**GIVEN INSTRUCTION**
Leave out the pictures and repeat the rest of the material exactly.

**AVAILABLE DATA**
________________________
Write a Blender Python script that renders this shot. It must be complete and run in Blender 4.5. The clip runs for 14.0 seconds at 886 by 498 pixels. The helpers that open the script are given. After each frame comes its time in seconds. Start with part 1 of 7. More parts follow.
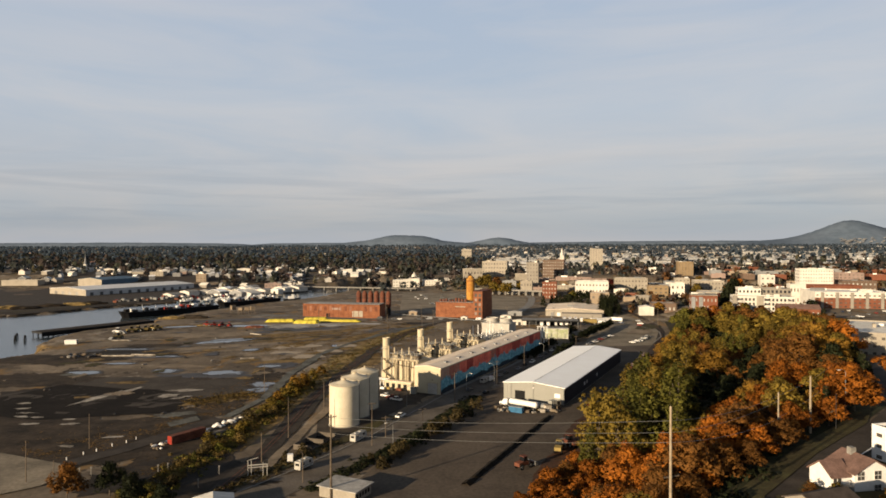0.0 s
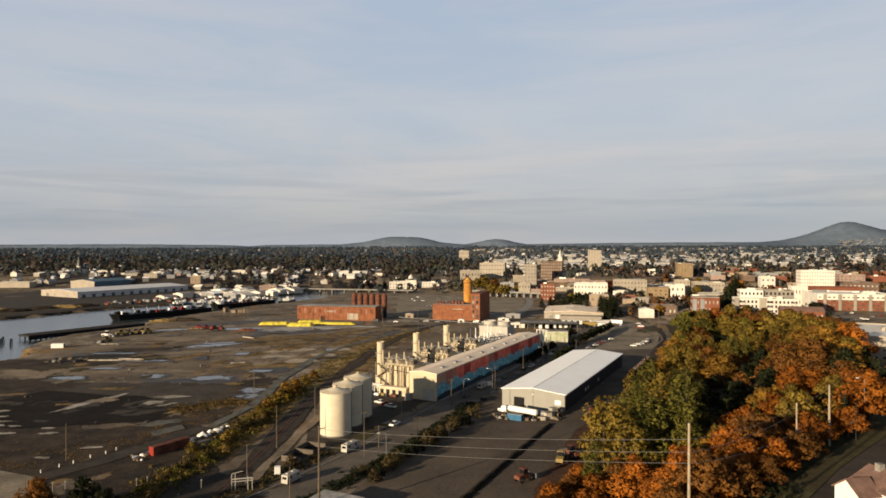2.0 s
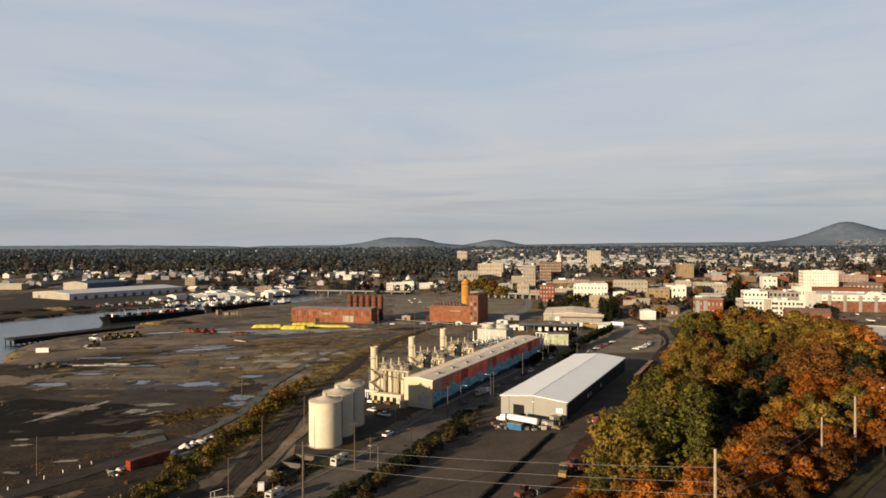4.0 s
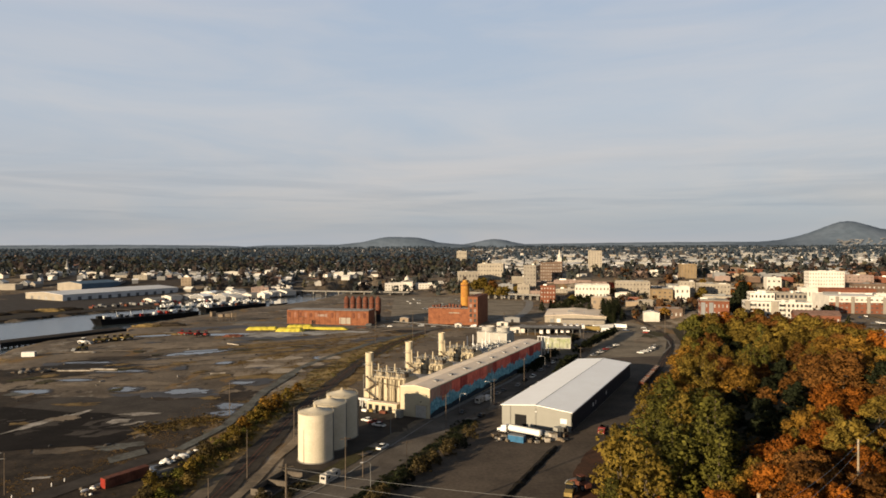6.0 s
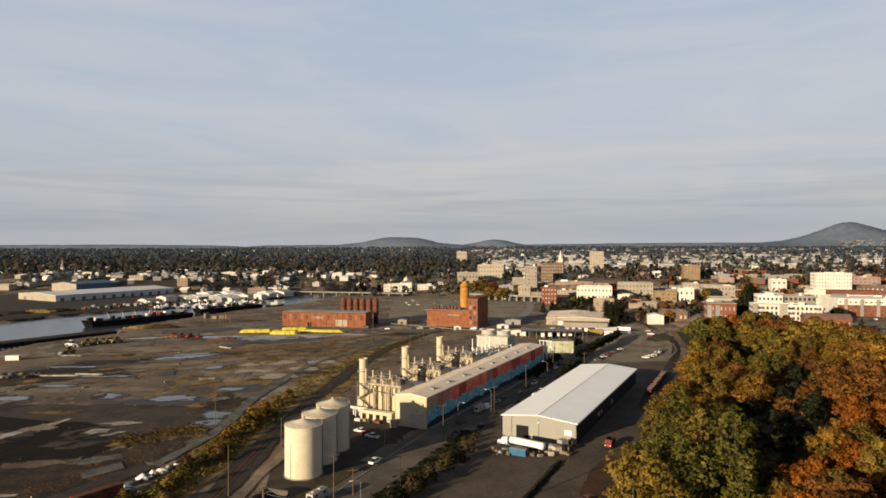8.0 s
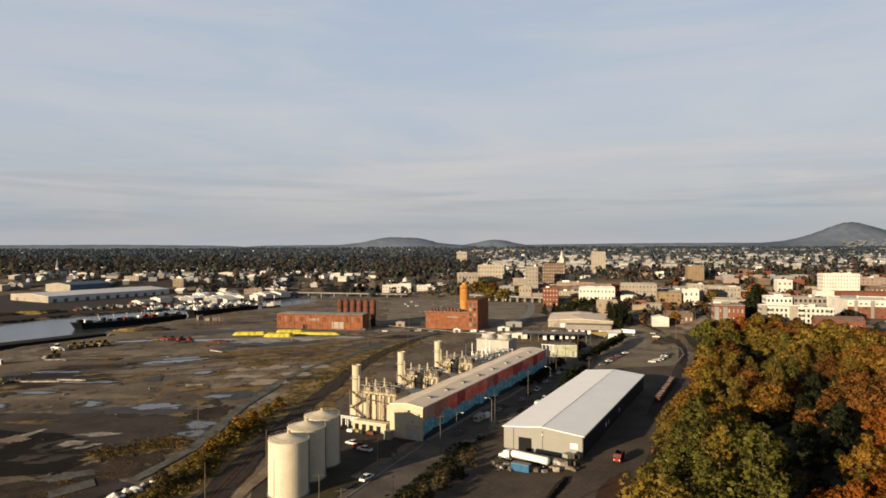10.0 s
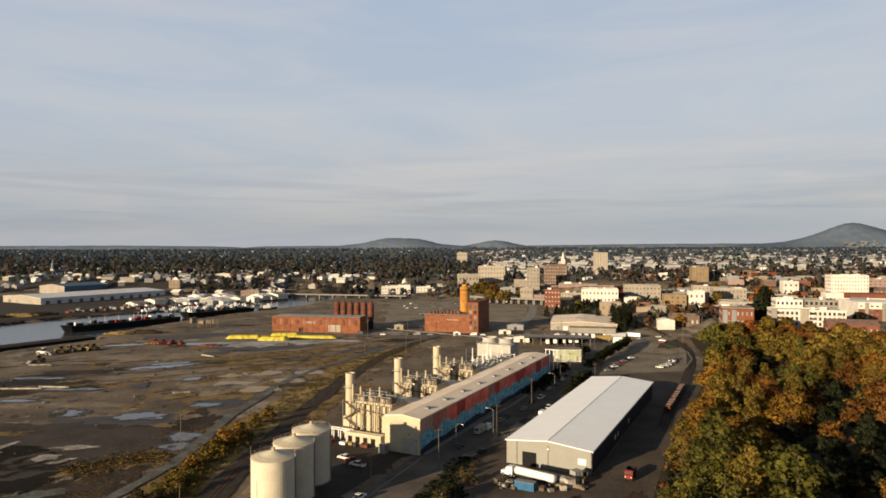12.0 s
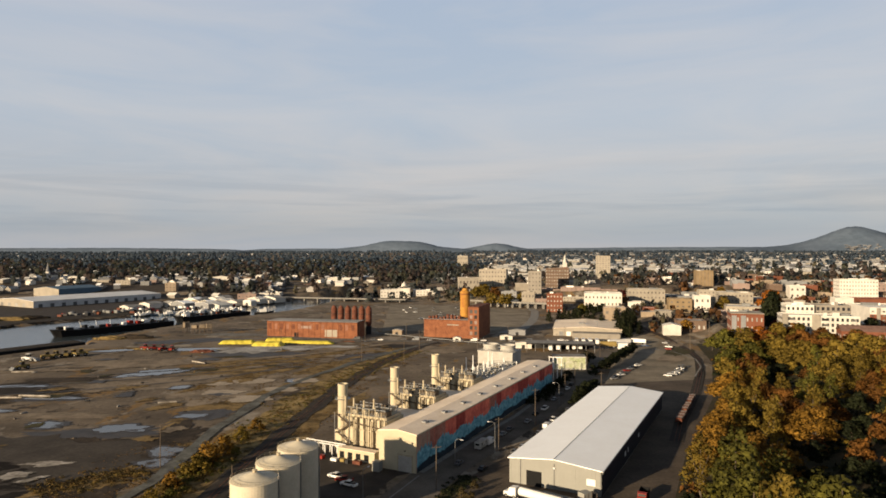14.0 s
________________________
**FULL OUTPUT**
Write a Blender Python script that renders this shot. It must be complete and run in Blender 4.5. The clip runs for 14.0 seconds at 886 by 498 pixels. The helpers that open the script are given. After each frame comes its time in seconds. Start with part 1 of 7. More parts follow.
0.0 s
2.0 s
4.0 s
6.0 s
8.0 s
10.0 s
12.0 s
14.0 s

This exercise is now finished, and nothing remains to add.